To put data impacts into perspective, roughly 50% of the value of NWP derives from infrared and microwave soundings in nearly equal proportions. The high level wind data account for a little over 10%, GPSRO a little under 10% and in situ data a little over 20%.

What next?

So far, the ECMWF trials have only produced a subset of the operational IFS output. The next stages will be along three lines. First will be to use the raw data as input rather than the IFS analyses. Secondly, will be to produce all the data required by ECMWF. Thirdly, will be the use of ensembles in order to generate probabilities.

There must be uncertainty in how well the machine learning copes with the upgrades to satellite instrumentation and consequential changes in observational characteristics. There is also the ever-present problem, GPSRO excepted, of calibration drift.

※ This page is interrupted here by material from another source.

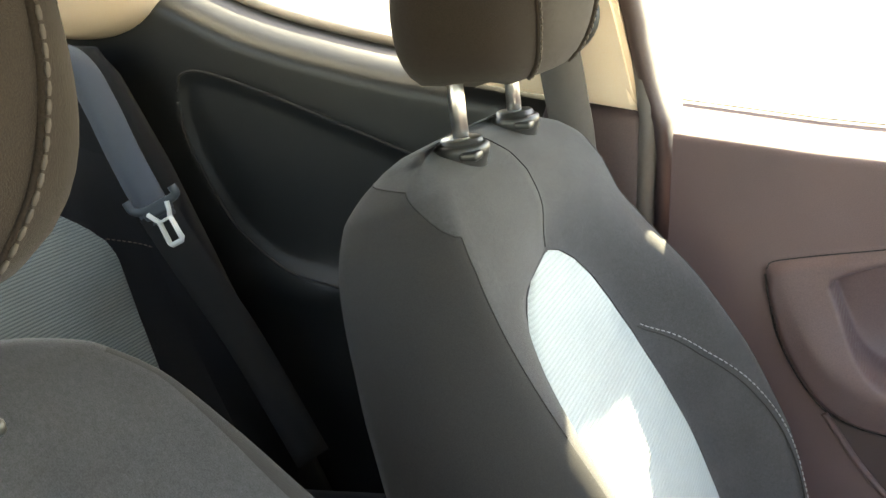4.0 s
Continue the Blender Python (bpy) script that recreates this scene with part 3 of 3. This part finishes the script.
run = [Vector((x, door_surface(x, z), z)) for x, _, z in curve_points([(0.160, 0, 0.547), (0.176, 0, 0.515), (0.186, 0, 0.48), (0.190, 0, 0.43)], 30)]
part("panel_joint", tube(run, 0.0016, 6), SEAM, lower, "dark vertical joint")
run = [Vector((x, DOOR_Y - 0.0055, z - 0.004)) for x, _, z in curve_points([(x, 0, z) for x, z in BIN_LIP[1:10]], 90)]
part("bin_lip", tube(run, 0.0032, 8), PLASTIC, lower, "rounded lip of the map bin")
# chrome line, switch plate, pull handle
chrome_run = [(0.260, 0.629), (0.257, 0.619), (0.265, 0.610), (0.293, 0.605), (0.375, 0.590), (0.418, 0.583), (0.500, 0.568), (0.516, 0.566), (0.531, 0.572), (0.543, 0.597), (0.552, 0.618), (0.550, 0.627), (0.540, 0.639), (0.500, 0.675), (0.462, 0.708), (0.441, 0.721)]
run = [Vector((p.x, DOOR_Y - 0.0405 + 0.02 * step((p.z - 0.62) / 0.1) * (1 if p.x > 0.4 else 0), p.z)) for p in curve_points([(x, 0, z) for x, z in chrome_run], 120)]
part("chrome_trim", tube(run, lambda k: 0.0021 * min(1.0, 0.4 + k * 12), 8), CHROME, insert, "thin bright chrome line")
plate_turn = Matrix.Translation((0.316, DOOR_Y - 0.026, 0.619)) @ Matrix.Rotation(radians(7.5), 4, "Y") @ Matrix.Rotation(radians(-32), 4, "X")


def on_plate(size, at, bevel, segments=2):
    bm = box(size, at, bevel, None, segments)
    bmesh.ops.transform(bm, matrix=plate_turn, verts=bm.verts)
    return bm


part("switch_bezel", on_plate((0.116, 0.036, 0.029), (0, 0.0172, 0.006), 0.010, 4), PLASTIC, insert, "rounded bezel of the window switch")
part("switch_plate", on_plate((0.102, 0.010, 0.0215), (0, 0.003, -0.0045), 0.0048, 3), SWITCH_BLACK, insert, "gloss black switch plate")
run = [plate_turn @ Vector((x, -0.0015, 0.0068 - 0.008 * max(0.0, abs(x) / 0.05 - 0.85) / 0.15)) for x in (-0.052 + 0.104 * k / 20 for k in range(21))]
part("chrome_trim", tube(run, 0.0008, 8), CHROME, insert, "thin bright chrome line")
switch = part("window_switch", on_plate((0.034, 0.008, 0.012), (-0.020, -0.0005, -0.003), 0.003), SWITCH_BLACK, insert, "black window switch")
part("switch_mark", on_plate((0.008, 0.001, 0.003), (-0.030, -0.0049, -0.0015), 0.0), WHITE_MARK, switch, "small white mark")
pull = [(0.373, DOOR_Y - 0.042, 0.566), (0.385, DOOR_Y - 0.056, 0.589), (0.405, DOOR_Y - 0.060, 0.626), (0.427, DOOR_Y - 0.057, 0.667), (0.446, DOOR_Y - 0.047, 0.703), (0.456, DOOR_Y - 0.022, 0.721)]
part("pull_handle", tube(curve_points(pull, 40), lambda k: 0.0135 + 0.0022 * math.sin(k * math.pi), 16), HANDLE, insert, "slanting dark brown door pull")
dish = loft([[Vector((0.527 + math.cos(k / 36 * math.tau) * a, y, 0.765 + math.sin(k / 36 * math.tau) * c)) for k in range(36)] for a, c, y in ((0.046, 0.060, DOOR_Y + 0.004), (0.044, 0.058, DOOR_Y - 0.006), (0.038, 0.052, DOOR_Y - 0.007), (0.034, 0.047, DOOR_Y - 0.002), (0.02, 0.03, DOOR_Y + 0.004))])
release = part("release_dish", dish, PLASTIC_BLACK, upper, "dark oval rim of the door release")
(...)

As far as users are concerned, the main impact is likely to be that it should be possible to issue forecasts nearer the base data times instead of the 5 hour delay for most global models and 7 hours for ECMWF. Presumably, there could be AI limited area modelling using fine scale radar and satellite data as well as detailed topographic input.

Forecast texts

Some years ago, the Met Office attempted to generate Shipping Forecast texts automatically. However, the “rules” for that and, indeed, any marine forecast were a major stumbling block. AI could have a role here and it would be surprising if the idea was not being explored. The Inshore Waters texts might be an easier nut to crack than the much-maligned shipping forecast. Of course, it is a fair question the need for worded texts given the mass of computer output.

Finally

Implementation of an AI system as trialled by ECMWF would reduce significantly computer resources used in the NWP analysis process. That would be a partial AI service. The bigger prize of a total AI forecast will be more difficult to achieve.

With my background as a scientist, and my experience as a meteorologist, I do not like the idea of depending on what would be, in effect, a black box system. The realist, practical forecaster says that if it works, them so be it! Watch this space!